Though I guess I should point out that progress in chip performance isn't the same as putting more transistors on a square millimeter. One aspect of this is that more economical silicon processes such as TSMC's are better at cramming more transistors into a square millimeter than Intel's, but Intel's transistors tend to have better drive current - all at a given process node. The other aspect is that ever increasing transistor leakage means that processors might get to an era when they can't afford to keep all their transistors lit up at the same time[1].
These days, Intel is an unusual model in that they own the whole 'stack', from processor design to fabrication, packaging, etc. To replicate that costs 10s of billions of dollars.
To get your own chip produced using a 'pure-play' fab (which, these days, basically means TSMC, and to a lesser extent Samsung and GloFo), however, is much cheaper. If you want a 20nm chip, you design your chip (basically the cost is just engineering effort + CAD tools..a few million $$), send it to TSMC (getting masks made is another few million $$), and they send you back chips.
Reality is slightly more complicated, in that you're using using an integrator to manage the relationship with TSMC, the packaging company, the testing company, etc., but a startup with $10-20 million could probably scrape together a decent 20nm chip.

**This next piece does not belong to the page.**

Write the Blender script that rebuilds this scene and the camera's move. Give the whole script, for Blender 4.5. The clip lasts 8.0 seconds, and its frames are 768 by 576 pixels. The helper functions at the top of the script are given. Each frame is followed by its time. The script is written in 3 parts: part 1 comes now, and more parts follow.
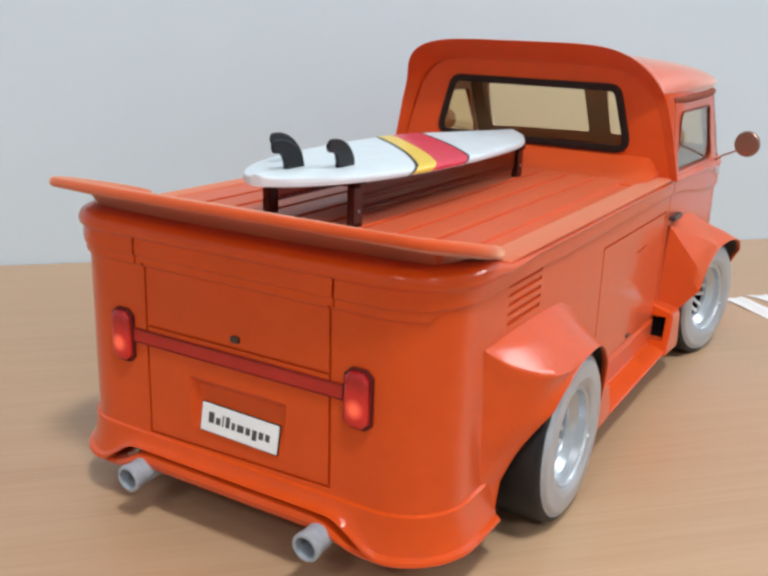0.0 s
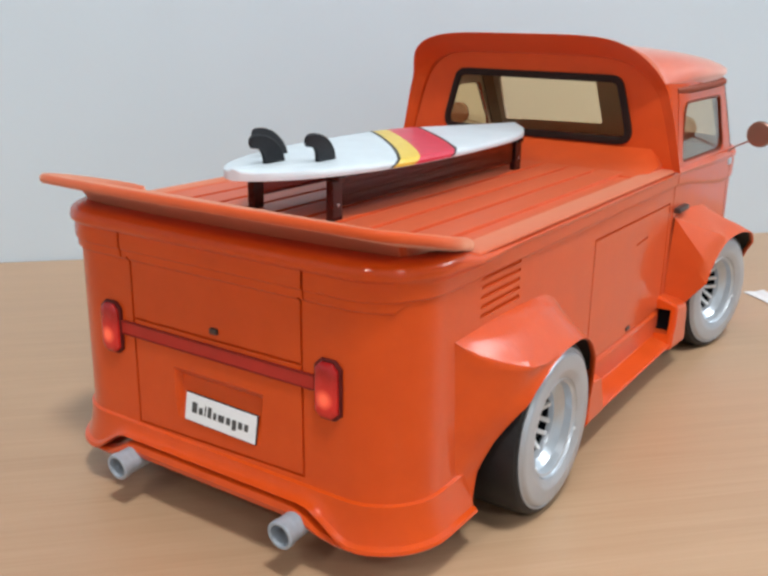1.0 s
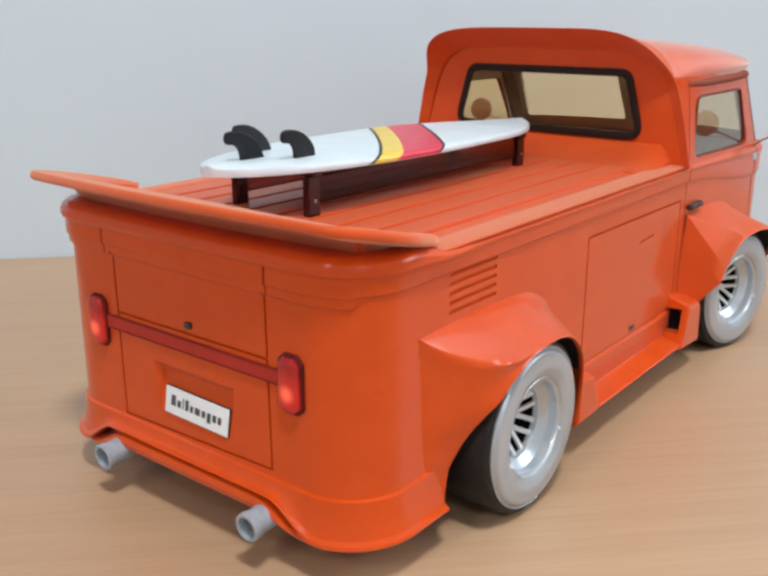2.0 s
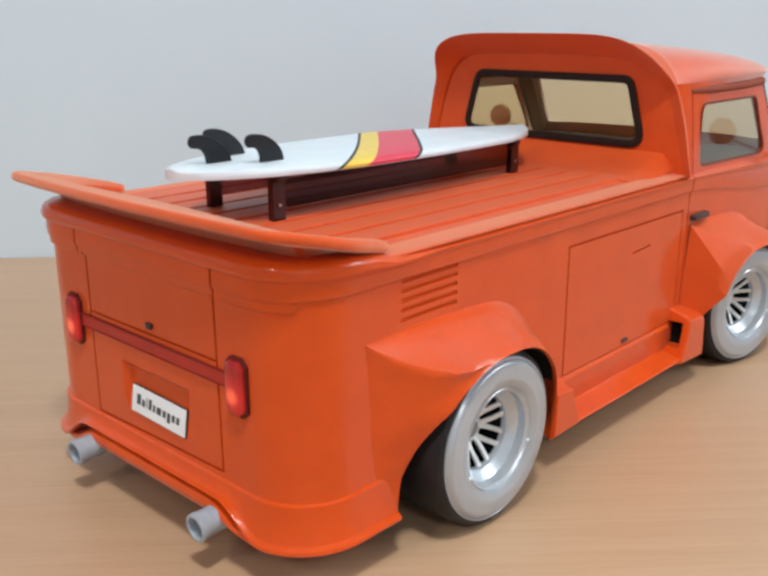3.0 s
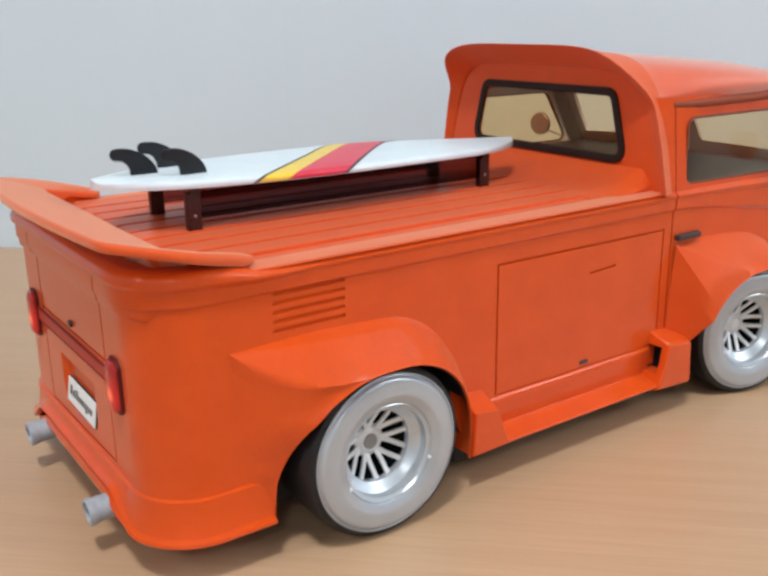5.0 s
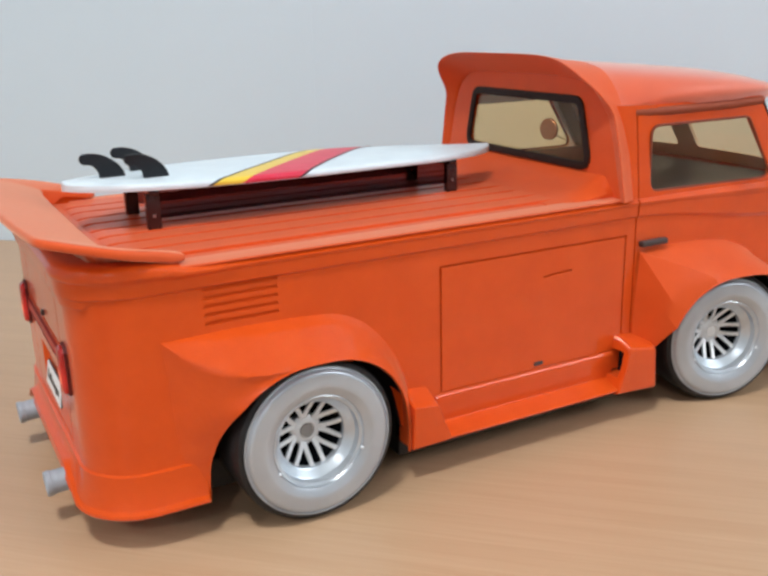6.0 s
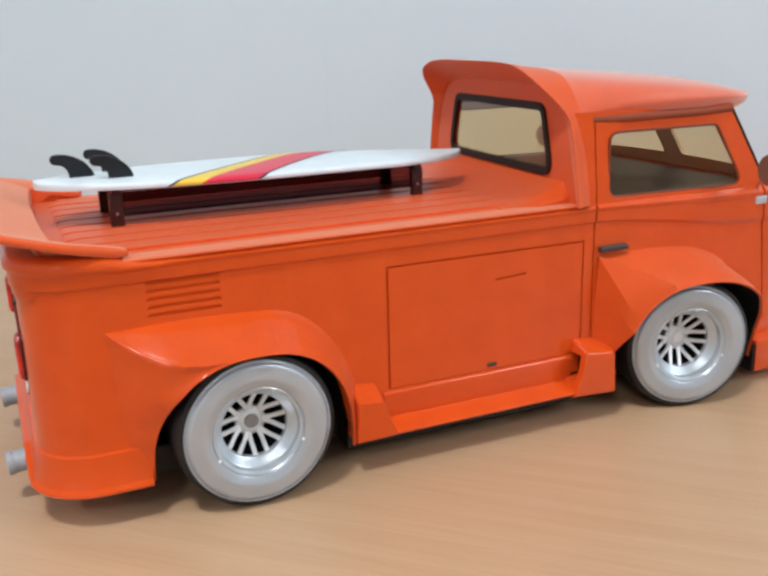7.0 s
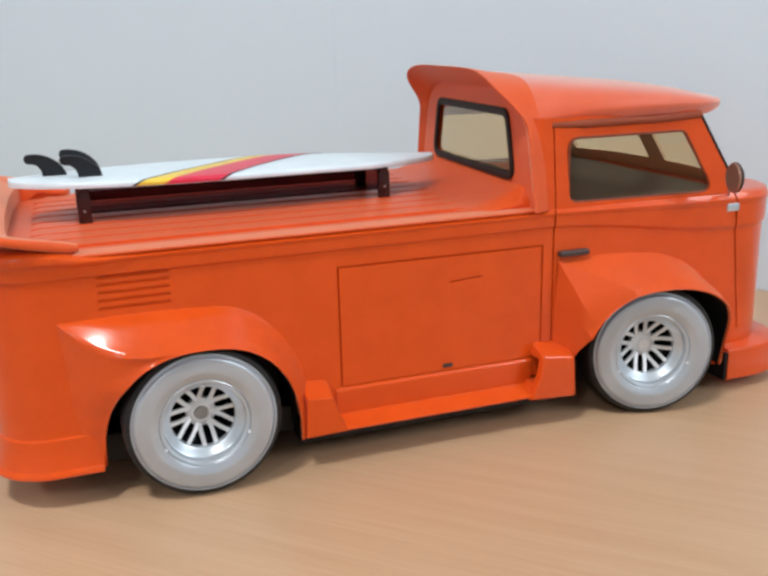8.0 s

Once TSMC has built a new fab though, the longer it is 'relevant' the cheaper they can make the wafers, as they have more wafers to amortize the ~$10 billion or whatever it cost to build the fab over.
It's a confusing discussion (for me). It is true that "chip design" is somewhat democratized in that you don't need 100s of millions to design a chip and have it made on a competitive process. The thing I pondered was whether it will ever cost less than 100s of millions to make it yourself on a competitive process.
Although I guess the latter really isn't that relevant when it comes to the discussion of chip design.
It's kind of like fretting that it's expensive to write software if you have to invent your own language and compiler first. It would be, which is why no one does that.
1. Nobody can put more than XXX transistors on a square millimeter (where XXX is some physical limit to chip material)
2. "Everybody" can put YYY transistors on a square millimeter (where YYY is a number sufficiently close to XXX so that the difference does not matter much)
The first means some stagnation in the chip market: not only does Moore's Law not apply anymore, but not even does a weak version of Moore's Law ("chips tend to get faster/cheaper over time") apply. But if that scenario becomes true, it doesn't necessarily mean that the democratization of the second scenario becomes true. The ability to put YYY transistors on a square millimeter could still be limited to a select few companies investing billions in the production of these chips. After all, how many fabs worldwide are currently capable of producing 45nm chips, which could be considered "commodity" [1]?
Is it really true that it becomes much cheaper to produce chips on smaller process nodes over time? Sure it becomes cheaper since less original R&D is necessary, but is it reasonable to think that producing 20nm chips ever becomes a question of investing anything less than, say, 100s of millions? Does the second scenario ever become true, at least in the forseeable future?
I don't know much about chip fabs so I wonder if someone more knowledgeable could share some insight on this.
[1]: I genuinely don't know the answer to this, but I don't suppose it's very widespread?